I remember, after getting down from the bus my father used to give one rupee coin or lesser denomination per person to a manned bamboo check post. And the same was repeated by each traveller – giving a fee to the manned bamboo check post. The word “check post” would be wrong and inapproprite since there was not a single policeman in and around the bank of the river. Moreover, there was not a barricade on the bank of the river instead it had a rope of jute crisscrossing the kutcha path.

To cross the river, we used to have boats waiting. And it used to come as a primary mode of communication for all travellers. The bus on which we had travelled used to remain there. And all travellers after crossing the river had to board bus to get to their destination. Now, when the bridge is built and it is in the transporation condition, I think of those people for whom boat was their primary source of income and livelihood. What alternative profession they would have taken? Do you know?

And there was a period when the bus used to go along with the passengers on a big iron lounge. I had travelled once or thrice. It was a motorized boat. Next came, I don’t have word to express its name; it had a look of two boats joined together.
That was the intricacy of my travelogue which has etched in one corner of my mind. Last time when I went there I found there was no man in the check post with a jute rope collecting denomiantion of 1 rupee. It was missing and so was the bank which which once had a lively market with shops selling toffees, biscuits and what not. A bridge has taken place of the boat.

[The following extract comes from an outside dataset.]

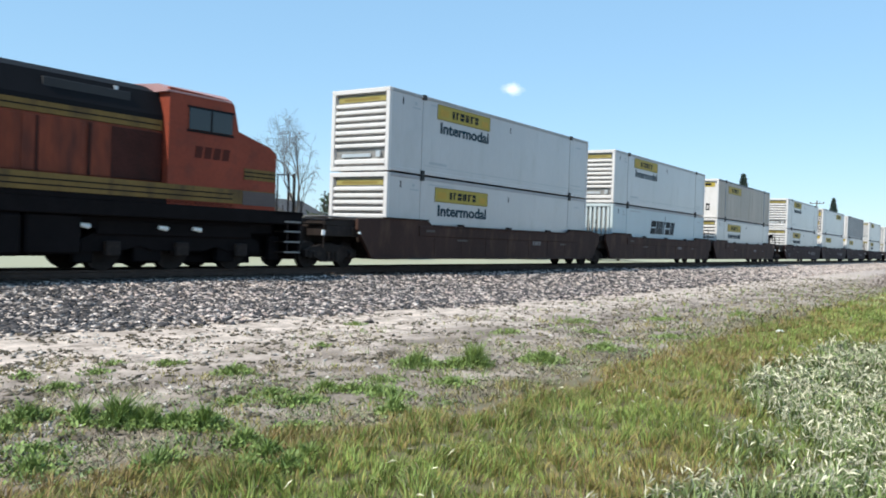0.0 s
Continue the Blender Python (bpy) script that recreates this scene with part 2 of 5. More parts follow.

This time, the fear of how to get into the other side of the river, no doubt was missing, but I was missing also the little tension and little bit of communication I had while crossing the river. The bridge has made the road straight and so is my journey of thoughts. Now, when I have started earning my bread and butter and there is money in my purse I don’t see the man in the check post. It has vanished as nothing was there before. I don’t know – what I would see in my next visit. Will there be any sign of civilization that once had its existence in this same bank? It has to be seen.